___ DATASET SECTION ___

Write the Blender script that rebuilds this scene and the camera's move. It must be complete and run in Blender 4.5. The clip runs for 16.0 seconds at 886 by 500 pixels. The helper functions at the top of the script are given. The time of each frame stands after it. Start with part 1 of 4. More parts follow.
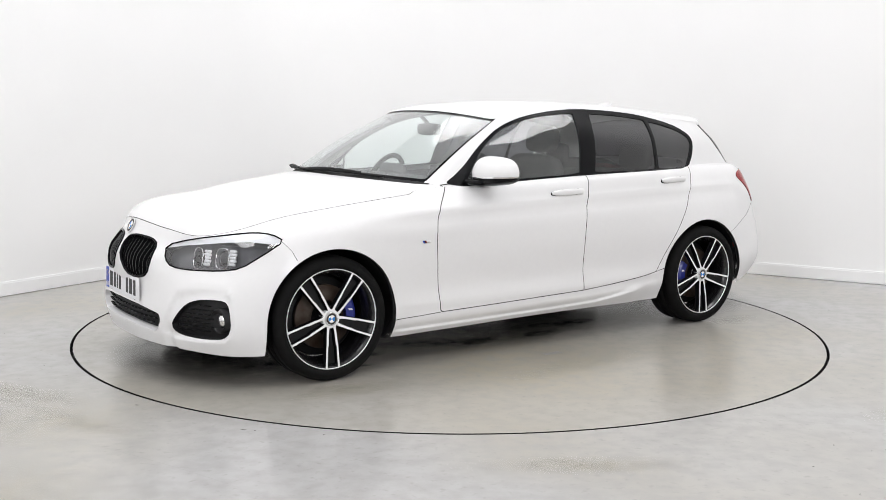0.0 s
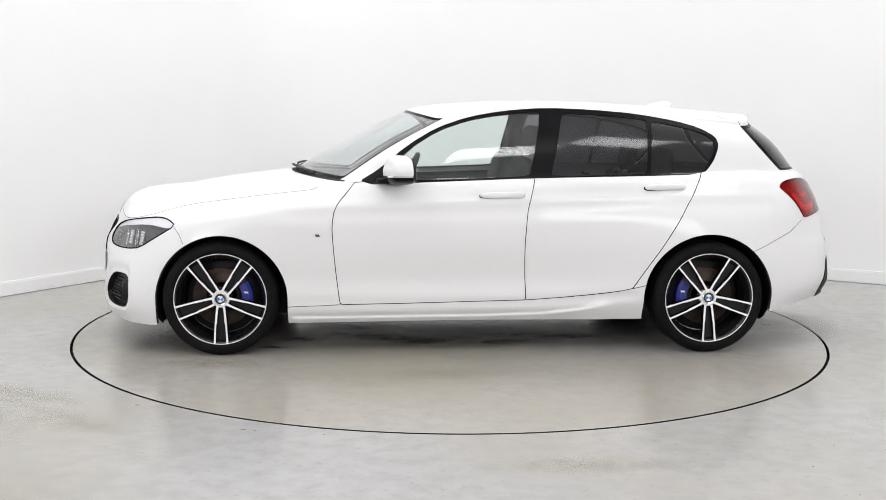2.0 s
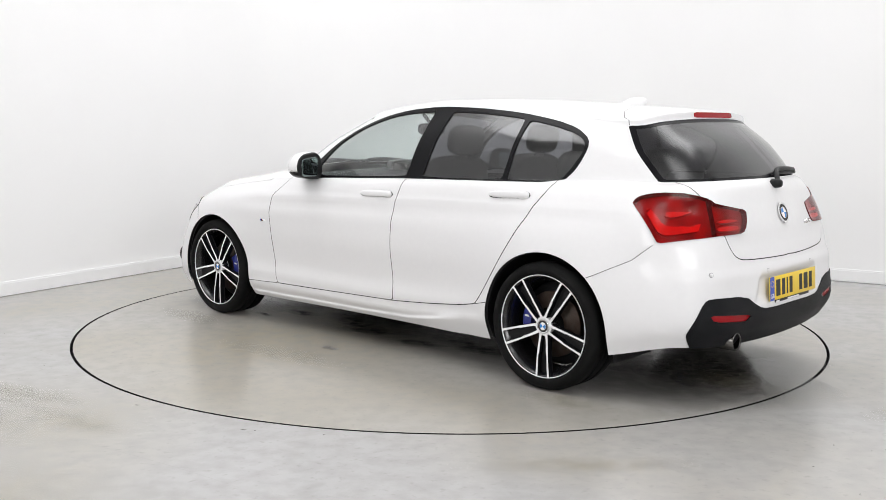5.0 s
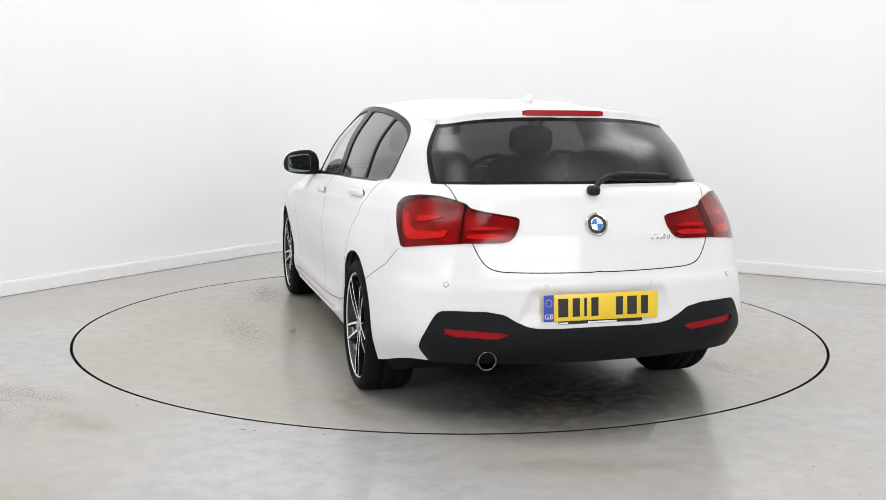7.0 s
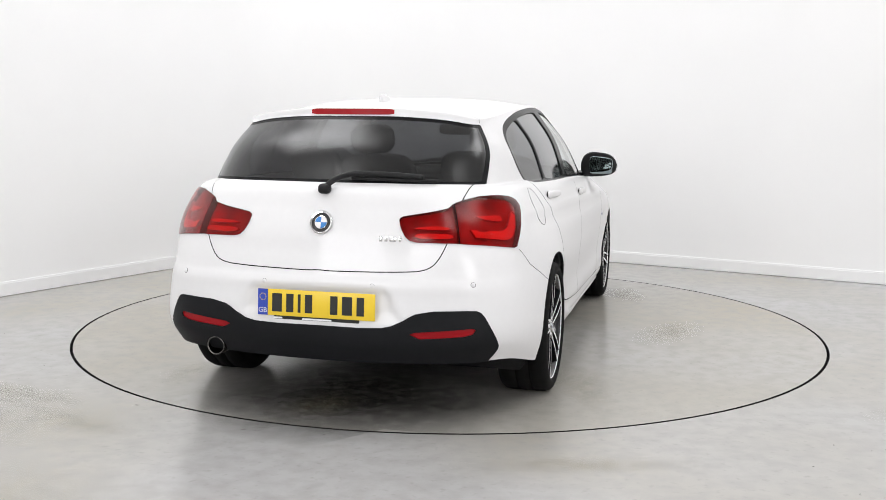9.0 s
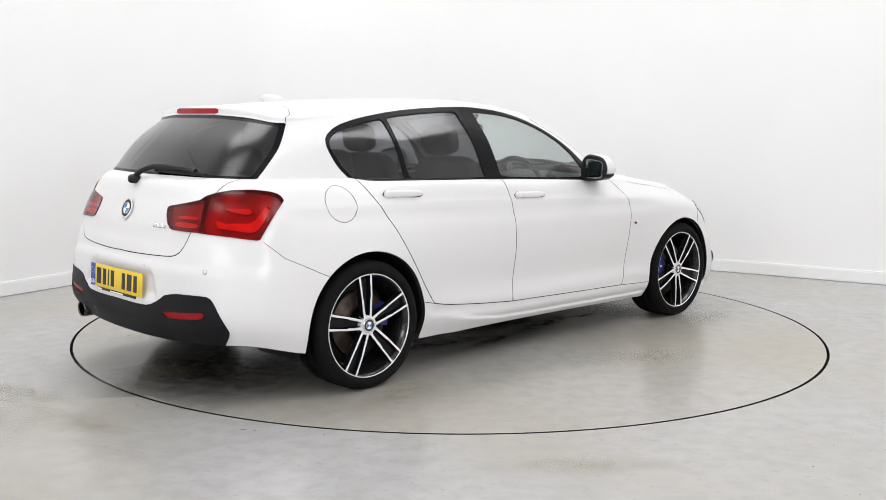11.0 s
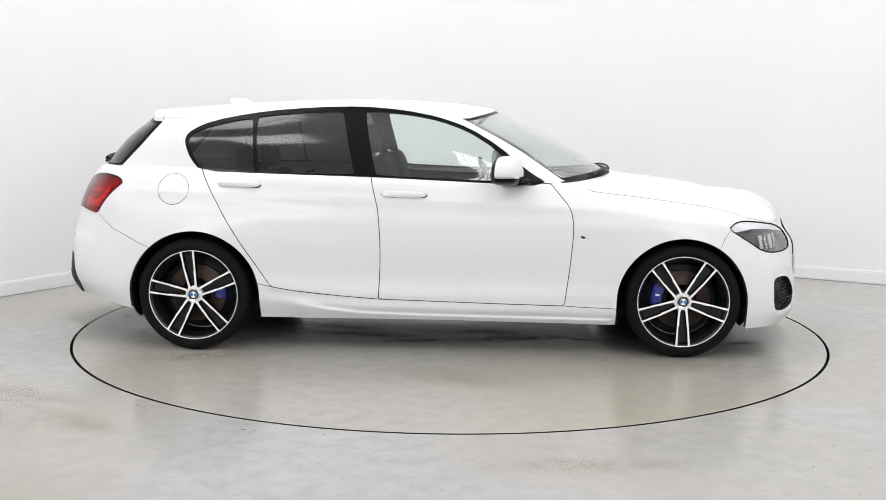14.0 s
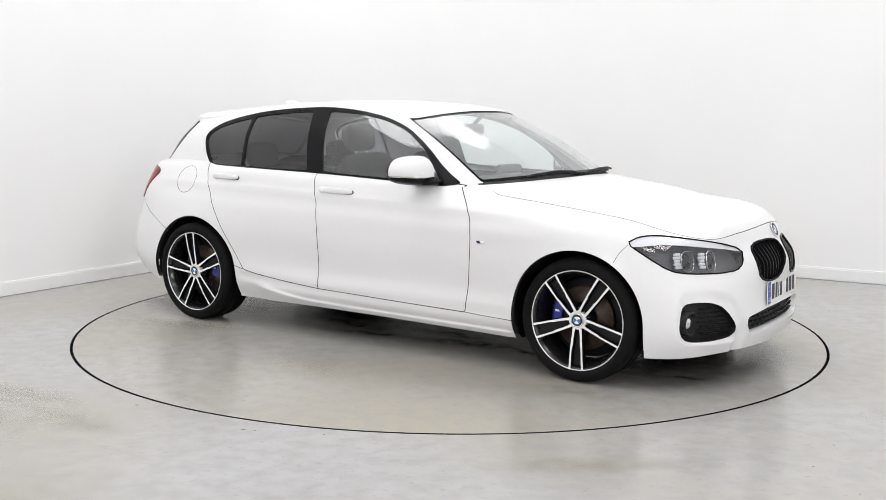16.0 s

___

● **TASK**:
The listing above must be printed again exactly, minus its pictures.

● **TASK RESPONSE**:
Write the Blender script that rebuilds this scene and the camera's move. It must be complete and run in Blender 4.5. The clip runs for 16.0 seconds at 886 by 500 pixels. The helper functions at the top of the script are given. The time of each frame stands after it. Start with part 1 of 4. More parts follow.
0.0 s
2.0 s
5.0 s
7.0 s
9.0 s
11.0 s
14.0 s
16.0 s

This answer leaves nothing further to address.